It’s a raw Sunday evening as I stroll out of Butler to meet Yasmeen Abdel-Majeed (CC’ 18). While wintry chills might encumber the fashion of some, she seems unaffected, smiling beamingly as she glides towards me on a red micro-scooter and scarlet suede boots, soft leopard-print cloak and sleek coat. Abdel- Majeed is someone with a surrounding air of unmistakable warmth, equally noticeable to her close friends as it is to a someone who first meets her. It’s not long before we’re promenading down College Walk in search of a suitable spot while talking about her apartment, her life in general, and her roommate’s cat—who, she assures me, is not at all fettered or foppishly feline.
Abdel-Majeed is a history major, specializing in the late modern Middle-East, though she tells me some of her favorite classes have been in other departments, such as “Israeli-Palestinian Politics and Societies or Archaeology and Enlightenment— “I had no idea archaeology could be contentious and dramatic.” She hails from London, where she plans to return after graduation after her brief tour of the States. “I applied to America not expecting to actually come,” she tells me, “and applied ED to Columbia because I’m such a disorganized person I wanted to have my Common App done by November.

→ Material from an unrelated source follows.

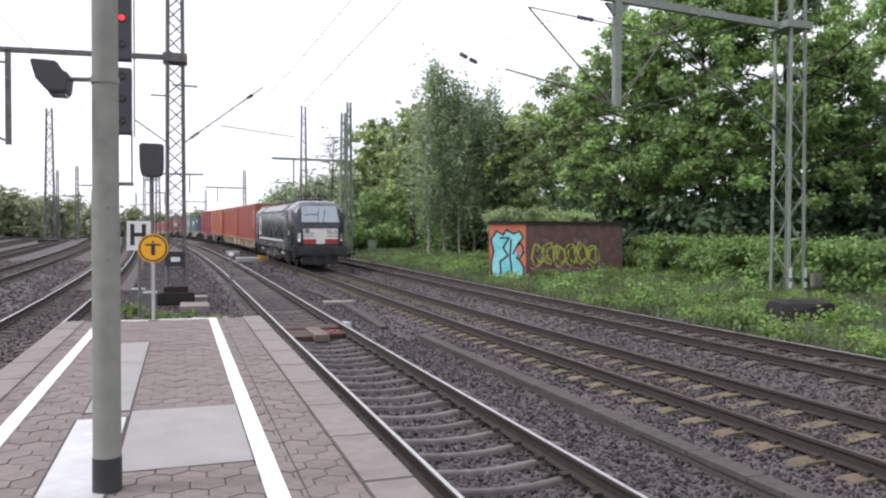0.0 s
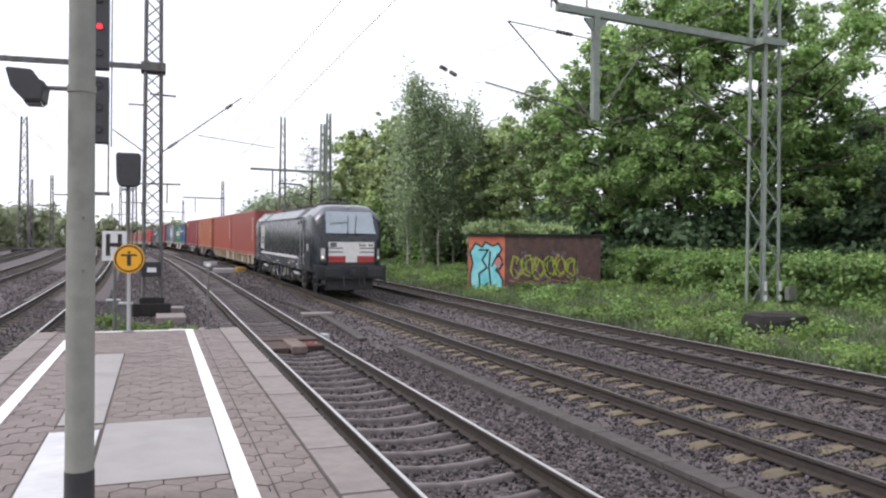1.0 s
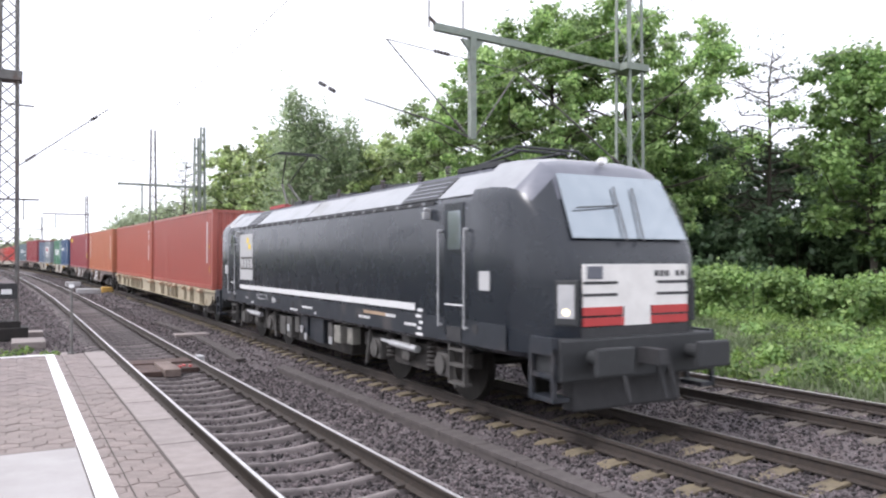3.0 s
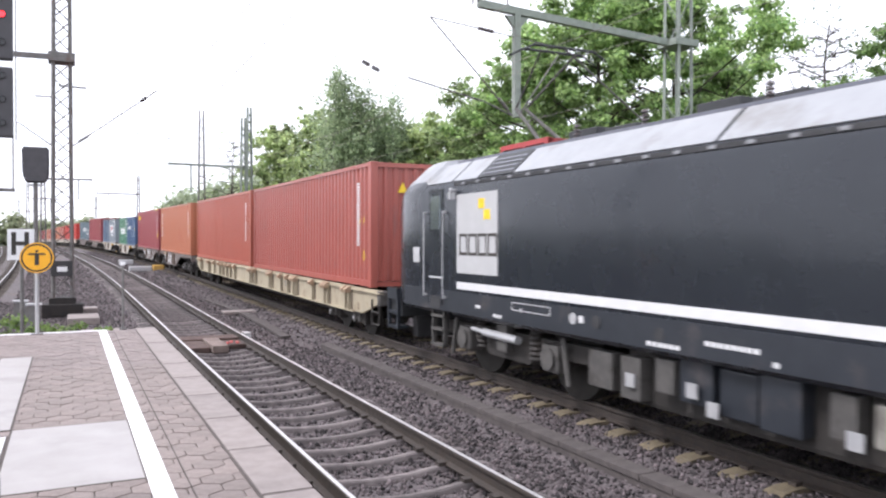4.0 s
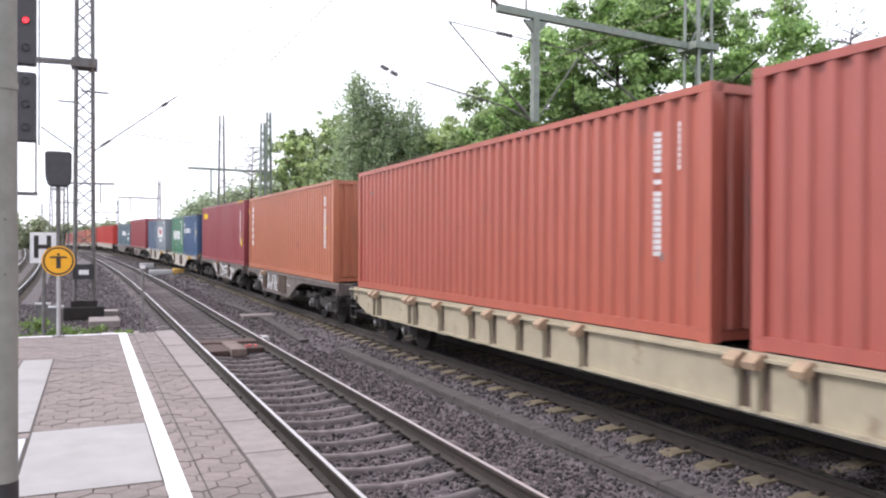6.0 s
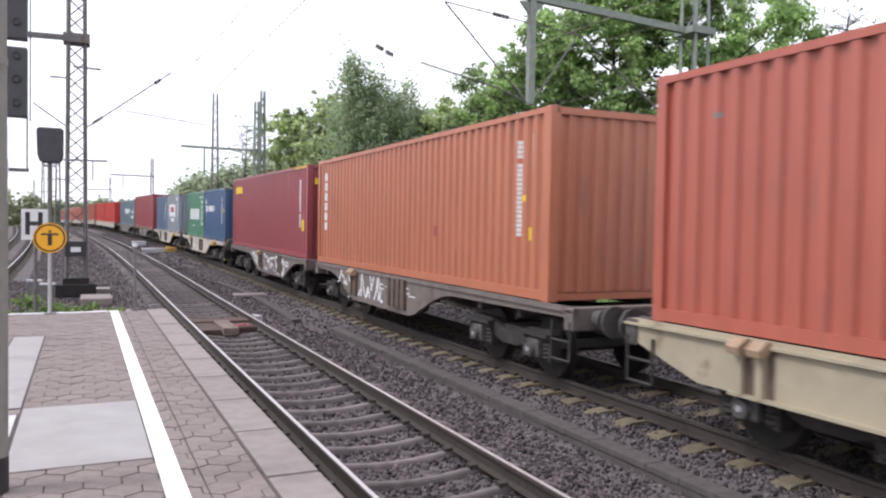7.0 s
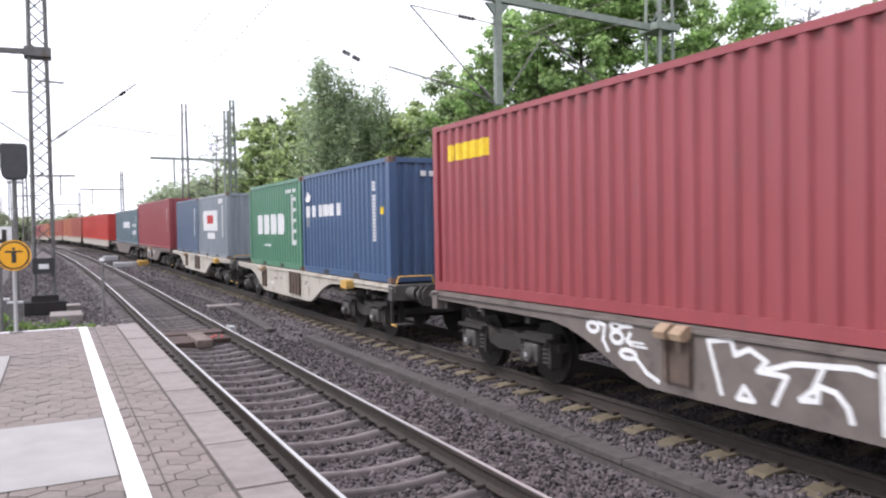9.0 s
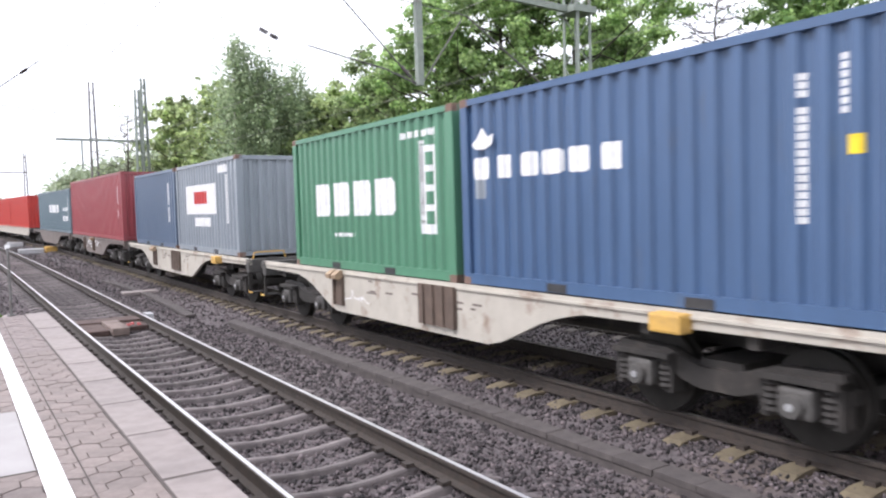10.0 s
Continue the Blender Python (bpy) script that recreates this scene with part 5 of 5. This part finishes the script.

I never thought I’d get in! Also, I really wanted to come. I’m so happy here; it’s such a sick place,” she adds. “I’ve never had a professor who didn’t inspire me.”

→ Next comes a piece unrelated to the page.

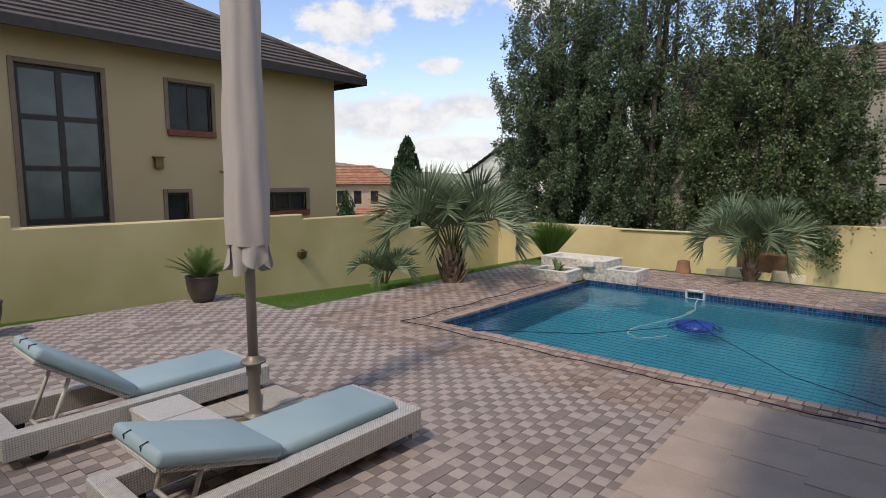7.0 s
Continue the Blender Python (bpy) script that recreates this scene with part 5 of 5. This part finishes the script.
# ---------------------------------------------------------------- separate pieces: coping bricks, floor tiles, near cobbles
cope = boxed(-0.058, 0.058, -0.064, 0.064, 0.0, 0.036, bevel=0.006)
cope_me = bpy.data.meshes.new("coping_brick")
cope.to_mesh(cope_me)
cope.free()
cope_me.materials.append(M_COPING)
rng = random.Random(4)
spots = []
n = int((POOL[1] - POOL[0]) / 0.122)
for k in range(n + 1):
    x = POOL[0] + 0.02 + k * 0.122
    spots.append((x, POOL[2] - 0.062, 0))
    if x > -6.45:
        spots.append((x, POOL[3] + 0.062, 0))
n = int((POOL[3] - POOL[2]) / 0.122)
for k in range(n + 1):
    y = POOL[2] + 0.02 + k * 0.122
    if y < 10.5:
        spots.append((POOL[0] - 0.062, y, 90))
    spots.append((POOL[1] + 0.062, y, 90))
for x, y, r in spots:
    ob = new("coping_brick", cope_me)
    ob.parent = pool
    ob.matrix_basis = pose(x, y, rng.uniform(-0.003, 0.003), rng.uniform(-1, 1), rng.uniform(-1, 1), r + rng.uniform(-1, 1))


def tile_mesh(w, d):
    b = boxed(-w / 2, w / 2, -d / 2, d / 2, 0, 0.014, bevel=0.003)
    me = bpy.data.meshes.new("floor_tile")
    b.to_mesh(me)
    b.free()
    me.materials.append(M_TILE)
    return me


TS = 0.455
tread_me, square_me = tile_mesh(0.428, TS - 0.010), tile_mesh(TS - 0.010, TS - 0.010)
cross_me = tile_mesh(TS - 0.010, 0.428)
for k, (sx, sy) in enumerate(STEPS[:3]):
    z = (k + 1) * R - 0.0125
    y = sy - TS / 2
    while y > -3.2:
        ob = new("floor_tile", tread_me)
        ob.parent = terrace
        ob.matrix_basis = pose(sx + 0.214 - 0.008, y, z)
        y -= TS
    x = sx + 0.43 + TS / 2
    while x < -2.3:
        ob = new("floor_tile", cross_me)
        ob.parent = terrace
        ob.matrix_basis = pose(x, sy - 0.214 + 0.008, z)
        x += TS
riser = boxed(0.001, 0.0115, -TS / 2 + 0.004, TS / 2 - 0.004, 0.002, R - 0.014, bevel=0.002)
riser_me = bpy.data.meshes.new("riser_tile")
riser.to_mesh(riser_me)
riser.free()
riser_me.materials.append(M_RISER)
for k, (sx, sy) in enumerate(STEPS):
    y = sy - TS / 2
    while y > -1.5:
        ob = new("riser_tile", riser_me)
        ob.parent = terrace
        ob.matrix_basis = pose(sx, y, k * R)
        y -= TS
for i in range(13):
    for j in range(20):
        x, y = -2.6 + TS * (i + 0.5) - 0.008, 4.9 - TS * (j + 0.5) + 0.008
        if j > 17:
            continue
        ob = new("floor_tile", square_me)
        ob.parent = terrace
        ob.matrix_basis = pose(x, y, F - 0.0125)
for i in range(10):
    for j in range(1):
        ob = new("floor_tile", square_me)
        ob.parent = terrace
        ob.matrix_basis = pose(-0.74 + TS * i, 5.14 + TS * j, F - 0.0125)

cob = bmesh.new()
lo = [cob.verts.new((dx * (PW / 2 - 0.0012), dy * (PD / 2 - 0.0006), -0.012)) for dx, dy in ((-1, -1), (1, -1), (1, 1), (-1, 1))]
hi = [cob.verts.new((dx * (PW / 2 - 0.0024), dy * (PD / 2 - 0.0018), 0.0)) for dx, dy in ((-1, -1), (1, -1), (1, 1), (-1, 1))]
cob.faces.new(hi)
for k in range(4):
    cob.faces.new((lo[k], lo[(k + 1) % 4], hi[(k + 1) % 4], hi[k]))
meshes = []
for q in (M_PAVE_LO, M_PAVE_DO):
    me = bpy.data.meshes.new("cobble")
    cob.to_mesh(me)
    me.materials.append(q)
    meshes.append(me)
cob.free()
rng = random.Random(8)
for i, j in near_cells:
    tone = (i + j) % 2
    if rng.random() < 0.04:
        tone = 1 - tone
    ob = new("cobble", meshes[tone])
    ob.parent = paving
    ob.matrix_basis = pose(i * PW, j * PD, level(i * PW, j * PD) + 0.022 + rng.uniform(-0.002, 0.002), rng.uniform(-0.6, 0.6), rng.uniform(-0.6, 0.6), 0)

In addition to academics, Abdel-Majeed is also heavily involved in extracurriculars. Her favorite thing about Columbia is that “a chunk of the population cares about shit. A lot of people here are politically aware, are always committed, and I think it’s expected of people that they have some sense of justice.” Abdel- Majeed is currently an Editor for the Columbia Journal of Literary Criticism (CJLC), works part-time for non-profit legal organization called the Urban Justice Center, and organizes for Students for Justice in Palestine (SJP). “I’ve been a part of SJP for almost four years now,” she tells me. “We’re a very active chapter; I think this campus is not typical of a normal U.S. campus in that the issue of Palestine is very relevant and very visible here. We hold a lot of events and we make ourselves known: for example, when we put that [divestment] resolution to CCSC last year which they unfairly shut down and censored, that made a lot of noise; every year we put up our mock apartheid wall on Low Steps and that’s a way for campus to engage with us.” When I ask her about the challenges SJP receives from other groups on campus, she expresses frustration, but adds “the fact that pro-Israel groups devote so many resources to combatting SJP means we must be doing good work.”
“I don’t think the antagonism [between the two sides] will dim,” she continues, “but one thing I don’t like about it is that it maybe sends a message to campus for people who don’t know about [the issue] that’s it one of those ‘two sides to every story’ type of thing. Either people see all the drama and the complications and don’t want to get involved, or they think that it’s just a conflict between two nation states as opposed to understanding the reality of the situation: it’s a settler colonial state with resources and an army versus a stateless people living under the longest military occupation in modern history. And so I feel sometimes like I don’t know how to navigate this narrative cause when one day you walk into campus and there’s an SJP installation on Low, and the next week you see a huge Students Supporting Israel (SSI) banner, the implications of that are of two equal nations on a level playing field.” She concludes her commentary by encouraging everyone to sign Columbia University Apartheid Divest’s current divestment petition.